Scene script records:
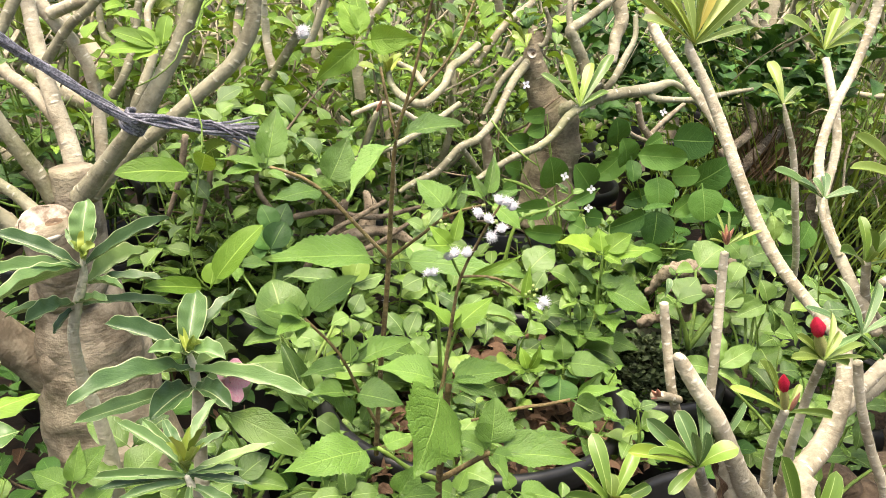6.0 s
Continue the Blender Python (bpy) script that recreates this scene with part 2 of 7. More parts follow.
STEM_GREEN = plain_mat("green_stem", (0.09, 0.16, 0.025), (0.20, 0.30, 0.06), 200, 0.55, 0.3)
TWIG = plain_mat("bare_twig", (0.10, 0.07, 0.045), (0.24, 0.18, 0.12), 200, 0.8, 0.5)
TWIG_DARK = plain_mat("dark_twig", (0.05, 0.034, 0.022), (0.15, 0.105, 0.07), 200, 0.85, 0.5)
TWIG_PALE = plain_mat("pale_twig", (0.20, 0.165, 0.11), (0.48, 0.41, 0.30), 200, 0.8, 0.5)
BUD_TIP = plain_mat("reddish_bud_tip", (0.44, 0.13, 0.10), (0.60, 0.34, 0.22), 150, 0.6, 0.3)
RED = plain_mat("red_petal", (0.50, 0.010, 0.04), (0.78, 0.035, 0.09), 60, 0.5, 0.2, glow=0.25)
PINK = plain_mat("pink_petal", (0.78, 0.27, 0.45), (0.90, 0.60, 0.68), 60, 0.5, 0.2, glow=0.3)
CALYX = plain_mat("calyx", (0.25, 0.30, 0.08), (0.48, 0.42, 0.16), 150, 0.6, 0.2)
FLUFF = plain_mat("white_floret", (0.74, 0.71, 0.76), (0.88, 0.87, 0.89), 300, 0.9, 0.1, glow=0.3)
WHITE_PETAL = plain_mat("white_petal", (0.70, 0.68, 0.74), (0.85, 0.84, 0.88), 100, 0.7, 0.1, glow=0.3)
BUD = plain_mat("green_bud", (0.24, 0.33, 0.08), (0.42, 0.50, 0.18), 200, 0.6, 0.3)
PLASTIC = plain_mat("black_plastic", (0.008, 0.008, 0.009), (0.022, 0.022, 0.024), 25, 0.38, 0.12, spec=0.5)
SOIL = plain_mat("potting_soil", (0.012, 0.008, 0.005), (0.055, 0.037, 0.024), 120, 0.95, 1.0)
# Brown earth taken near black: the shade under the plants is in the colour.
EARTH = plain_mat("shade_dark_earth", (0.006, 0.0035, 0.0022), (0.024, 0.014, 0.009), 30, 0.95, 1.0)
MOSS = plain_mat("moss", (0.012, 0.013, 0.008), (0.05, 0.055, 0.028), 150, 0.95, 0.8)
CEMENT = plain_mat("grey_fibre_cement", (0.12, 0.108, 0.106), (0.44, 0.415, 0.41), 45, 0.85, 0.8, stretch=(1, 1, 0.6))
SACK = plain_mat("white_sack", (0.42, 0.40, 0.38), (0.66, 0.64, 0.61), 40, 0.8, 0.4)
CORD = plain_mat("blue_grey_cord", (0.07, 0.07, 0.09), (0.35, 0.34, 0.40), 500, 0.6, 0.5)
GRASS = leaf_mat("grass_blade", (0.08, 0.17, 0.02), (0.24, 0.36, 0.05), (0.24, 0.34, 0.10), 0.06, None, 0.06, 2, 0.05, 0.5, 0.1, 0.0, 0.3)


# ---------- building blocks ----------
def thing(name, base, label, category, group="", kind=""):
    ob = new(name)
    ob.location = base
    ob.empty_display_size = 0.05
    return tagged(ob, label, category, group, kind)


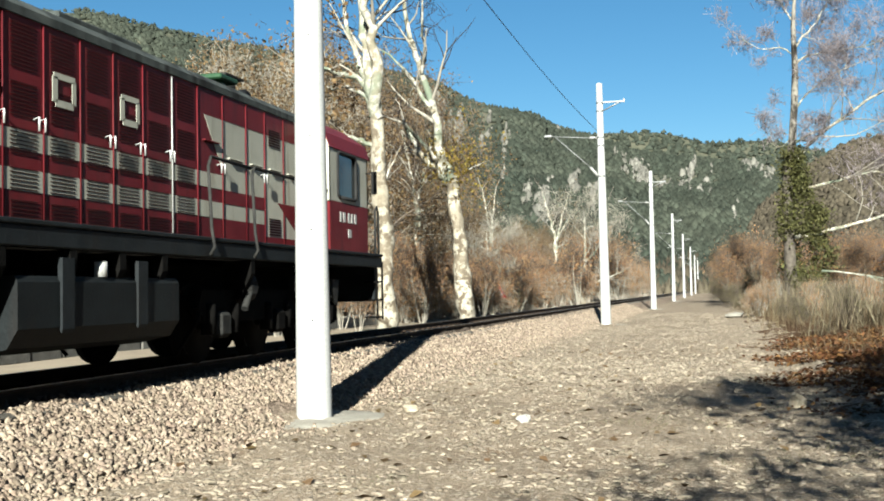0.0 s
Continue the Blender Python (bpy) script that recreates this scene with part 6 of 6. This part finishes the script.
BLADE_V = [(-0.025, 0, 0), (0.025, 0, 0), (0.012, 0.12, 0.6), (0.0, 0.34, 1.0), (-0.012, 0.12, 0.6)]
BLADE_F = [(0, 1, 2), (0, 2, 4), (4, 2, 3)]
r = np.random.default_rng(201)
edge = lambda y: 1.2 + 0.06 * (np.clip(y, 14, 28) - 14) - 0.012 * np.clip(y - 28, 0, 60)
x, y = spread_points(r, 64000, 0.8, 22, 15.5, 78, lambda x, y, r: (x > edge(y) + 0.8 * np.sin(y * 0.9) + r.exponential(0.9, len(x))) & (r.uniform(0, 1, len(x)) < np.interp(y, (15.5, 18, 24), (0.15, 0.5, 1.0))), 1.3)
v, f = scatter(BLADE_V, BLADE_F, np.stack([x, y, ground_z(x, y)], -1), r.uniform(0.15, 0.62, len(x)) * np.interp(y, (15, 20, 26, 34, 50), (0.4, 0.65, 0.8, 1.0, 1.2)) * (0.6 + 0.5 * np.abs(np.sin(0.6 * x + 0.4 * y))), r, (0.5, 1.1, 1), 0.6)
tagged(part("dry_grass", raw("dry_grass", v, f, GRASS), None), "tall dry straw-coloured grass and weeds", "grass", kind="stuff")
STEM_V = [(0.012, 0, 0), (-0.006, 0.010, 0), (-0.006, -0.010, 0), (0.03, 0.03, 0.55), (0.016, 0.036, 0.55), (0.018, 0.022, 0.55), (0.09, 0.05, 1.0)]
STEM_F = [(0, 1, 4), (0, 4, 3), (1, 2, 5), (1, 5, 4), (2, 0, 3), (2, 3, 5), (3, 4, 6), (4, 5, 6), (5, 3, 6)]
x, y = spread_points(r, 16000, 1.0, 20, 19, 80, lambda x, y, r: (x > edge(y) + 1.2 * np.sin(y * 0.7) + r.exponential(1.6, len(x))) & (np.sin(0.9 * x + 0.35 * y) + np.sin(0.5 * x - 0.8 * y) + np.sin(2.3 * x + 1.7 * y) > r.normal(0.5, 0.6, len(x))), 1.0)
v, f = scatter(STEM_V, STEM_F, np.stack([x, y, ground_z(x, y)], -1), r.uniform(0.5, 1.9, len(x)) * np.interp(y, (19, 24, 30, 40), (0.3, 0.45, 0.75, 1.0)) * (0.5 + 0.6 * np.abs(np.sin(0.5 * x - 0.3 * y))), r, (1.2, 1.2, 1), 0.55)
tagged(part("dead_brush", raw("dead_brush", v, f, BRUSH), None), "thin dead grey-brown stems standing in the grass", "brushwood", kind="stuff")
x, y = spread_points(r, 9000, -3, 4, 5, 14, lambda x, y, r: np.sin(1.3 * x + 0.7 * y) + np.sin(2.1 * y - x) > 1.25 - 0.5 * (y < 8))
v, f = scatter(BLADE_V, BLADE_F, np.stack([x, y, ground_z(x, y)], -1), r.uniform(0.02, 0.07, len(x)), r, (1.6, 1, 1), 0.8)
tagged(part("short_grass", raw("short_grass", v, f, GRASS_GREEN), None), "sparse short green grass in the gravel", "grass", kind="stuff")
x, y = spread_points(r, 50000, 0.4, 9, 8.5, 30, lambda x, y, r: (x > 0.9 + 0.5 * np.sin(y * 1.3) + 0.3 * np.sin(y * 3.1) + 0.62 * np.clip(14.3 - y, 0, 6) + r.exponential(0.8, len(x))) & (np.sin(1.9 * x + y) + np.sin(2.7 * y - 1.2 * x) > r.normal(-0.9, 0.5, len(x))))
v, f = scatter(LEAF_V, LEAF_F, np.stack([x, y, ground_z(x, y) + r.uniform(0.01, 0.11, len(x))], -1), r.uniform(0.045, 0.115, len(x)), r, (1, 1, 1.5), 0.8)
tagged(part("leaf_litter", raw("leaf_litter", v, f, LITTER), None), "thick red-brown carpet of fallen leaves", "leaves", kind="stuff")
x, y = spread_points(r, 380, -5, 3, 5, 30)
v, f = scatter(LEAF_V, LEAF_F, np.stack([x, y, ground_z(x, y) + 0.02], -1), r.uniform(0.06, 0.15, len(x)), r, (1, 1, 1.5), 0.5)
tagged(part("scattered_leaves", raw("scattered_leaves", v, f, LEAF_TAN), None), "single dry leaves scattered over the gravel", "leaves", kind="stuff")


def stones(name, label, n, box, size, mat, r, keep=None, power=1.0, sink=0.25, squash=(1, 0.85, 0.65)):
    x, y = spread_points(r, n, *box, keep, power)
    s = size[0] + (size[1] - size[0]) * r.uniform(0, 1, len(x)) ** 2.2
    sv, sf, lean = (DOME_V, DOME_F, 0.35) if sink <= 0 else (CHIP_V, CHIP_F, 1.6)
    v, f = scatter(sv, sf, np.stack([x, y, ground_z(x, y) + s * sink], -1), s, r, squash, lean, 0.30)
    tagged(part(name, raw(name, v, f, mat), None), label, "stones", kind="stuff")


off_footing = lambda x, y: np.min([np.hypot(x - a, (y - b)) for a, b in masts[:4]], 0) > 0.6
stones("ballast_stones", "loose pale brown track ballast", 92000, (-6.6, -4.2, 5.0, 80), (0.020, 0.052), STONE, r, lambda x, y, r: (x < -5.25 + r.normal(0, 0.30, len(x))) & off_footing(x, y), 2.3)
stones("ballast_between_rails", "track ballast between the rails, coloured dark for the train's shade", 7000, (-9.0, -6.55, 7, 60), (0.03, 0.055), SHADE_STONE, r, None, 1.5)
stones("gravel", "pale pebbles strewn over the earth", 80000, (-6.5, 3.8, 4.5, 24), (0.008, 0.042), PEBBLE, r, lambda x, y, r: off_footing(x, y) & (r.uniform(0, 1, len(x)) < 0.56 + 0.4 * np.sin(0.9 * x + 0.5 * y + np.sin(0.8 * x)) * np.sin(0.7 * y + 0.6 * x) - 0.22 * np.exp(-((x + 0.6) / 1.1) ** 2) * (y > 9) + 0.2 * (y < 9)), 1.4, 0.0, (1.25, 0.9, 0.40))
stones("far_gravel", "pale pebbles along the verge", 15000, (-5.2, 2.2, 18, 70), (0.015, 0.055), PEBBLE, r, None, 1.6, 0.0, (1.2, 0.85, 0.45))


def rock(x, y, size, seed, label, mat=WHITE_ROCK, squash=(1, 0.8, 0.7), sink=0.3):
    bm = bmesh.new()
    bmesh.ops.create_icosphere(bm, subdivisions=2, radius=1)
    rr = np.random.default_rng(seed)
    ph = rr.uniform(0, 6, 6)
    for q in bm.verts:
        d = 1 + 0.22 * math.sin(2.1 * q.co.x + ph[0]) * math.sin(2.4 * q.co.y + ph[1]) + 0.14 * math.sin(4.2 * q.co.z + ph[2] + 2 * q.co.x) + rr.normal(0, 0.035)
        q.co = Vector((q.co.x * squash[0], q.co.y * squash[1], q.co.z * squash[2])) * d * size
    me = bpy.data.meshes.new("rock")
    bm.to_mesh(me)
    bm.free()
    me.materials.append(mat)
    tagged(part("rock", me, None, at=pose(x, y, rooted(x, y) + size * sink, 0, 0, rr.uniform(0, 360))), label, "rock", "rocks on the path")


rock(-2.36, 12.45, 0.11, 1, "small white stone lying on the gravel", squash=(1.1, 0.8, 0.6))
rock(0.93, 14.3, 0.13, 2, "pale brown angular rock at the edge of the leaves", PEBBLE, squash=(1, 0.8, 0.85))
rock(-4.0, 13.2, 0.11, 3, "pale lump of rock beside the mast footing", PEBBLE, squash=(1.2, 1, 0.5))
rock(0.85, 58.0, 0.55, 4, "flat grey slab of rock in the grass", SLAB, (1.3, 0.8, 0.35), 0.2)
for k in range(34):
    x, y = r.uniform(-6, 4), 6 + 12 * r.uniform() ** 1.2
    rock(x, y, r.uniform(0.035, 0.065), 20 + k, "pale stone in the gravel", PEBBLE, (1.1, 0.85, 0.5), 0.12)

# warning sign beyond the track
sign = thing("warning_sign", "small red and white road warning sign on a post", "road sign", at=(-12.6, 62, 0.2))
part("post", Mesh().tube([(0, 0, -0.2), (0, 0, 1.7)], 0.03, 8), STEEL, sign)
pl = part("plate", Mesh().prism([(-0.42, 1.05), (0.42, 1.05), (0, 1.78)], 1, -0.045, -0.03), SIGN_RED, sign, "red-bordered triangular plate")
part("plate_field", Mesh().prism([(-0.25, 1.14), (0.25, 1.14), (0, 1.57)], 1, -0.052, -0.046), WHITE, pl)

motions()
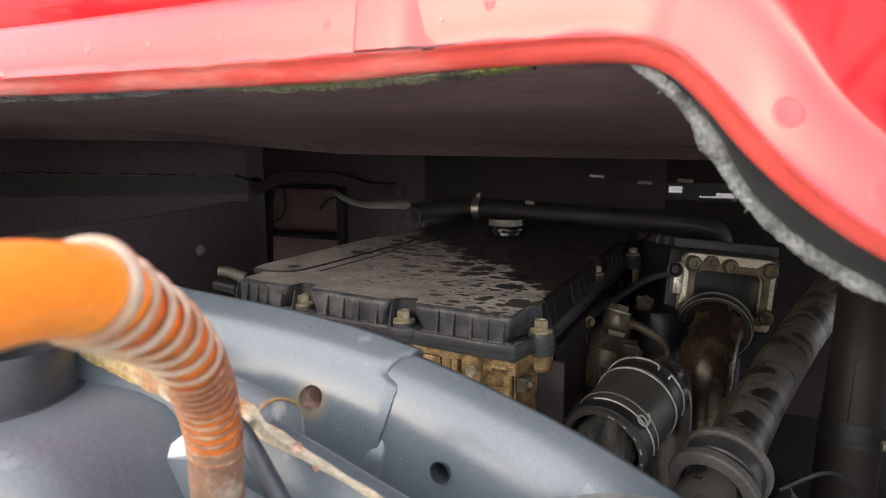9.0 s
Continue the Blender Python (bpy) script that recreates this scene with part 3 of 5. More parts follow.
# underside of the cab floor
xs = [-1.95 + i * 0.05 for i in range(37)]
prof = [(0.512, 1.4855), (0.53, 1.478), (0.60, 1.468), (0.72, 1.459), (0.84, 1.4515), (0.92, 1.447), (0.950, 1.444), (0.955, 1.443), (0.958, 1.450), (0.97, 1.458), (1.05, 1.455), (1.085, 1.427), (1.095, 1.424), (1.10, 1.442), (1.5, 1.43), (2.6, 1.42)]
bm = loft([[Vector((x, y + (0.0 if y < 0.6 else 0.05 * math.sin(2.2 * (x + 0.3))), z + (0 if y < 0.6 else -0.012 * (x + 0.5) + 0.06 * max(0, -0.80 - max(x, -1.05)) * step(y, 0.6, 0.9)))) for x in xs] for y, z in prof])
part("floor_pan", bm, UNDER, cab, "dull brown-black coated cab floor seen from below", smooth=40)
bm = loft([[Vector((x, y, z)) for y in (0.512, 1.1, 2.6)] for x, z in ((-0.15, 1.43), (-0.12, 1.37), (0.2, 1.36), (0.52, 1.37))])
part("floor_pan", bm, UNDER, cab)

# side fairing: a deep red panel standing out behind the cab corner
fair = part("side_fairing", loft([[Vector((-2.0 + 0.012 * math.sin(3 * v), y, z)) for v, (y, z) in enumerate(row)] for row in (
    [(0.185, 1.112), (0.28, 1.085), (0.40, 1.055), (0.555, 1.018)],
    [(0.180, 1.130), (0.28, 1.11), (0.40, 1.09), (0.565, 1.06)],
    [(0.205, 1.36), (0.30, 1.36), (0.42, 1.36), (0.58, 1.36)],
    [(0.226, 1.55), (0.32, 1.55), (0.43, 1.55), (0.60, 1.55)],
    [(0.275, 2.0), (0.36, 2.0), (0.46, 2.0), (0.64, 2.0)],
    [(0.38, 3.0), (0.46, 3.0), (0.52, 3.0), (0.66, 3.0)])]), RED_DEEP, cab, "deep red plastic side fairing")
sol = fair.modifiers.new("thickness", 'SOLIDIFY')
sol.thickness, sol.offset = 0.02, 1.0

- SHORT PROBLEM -
Tally the lines in the records above that contain the word "recreates", and give only that number.

- THE RESPONSE -
3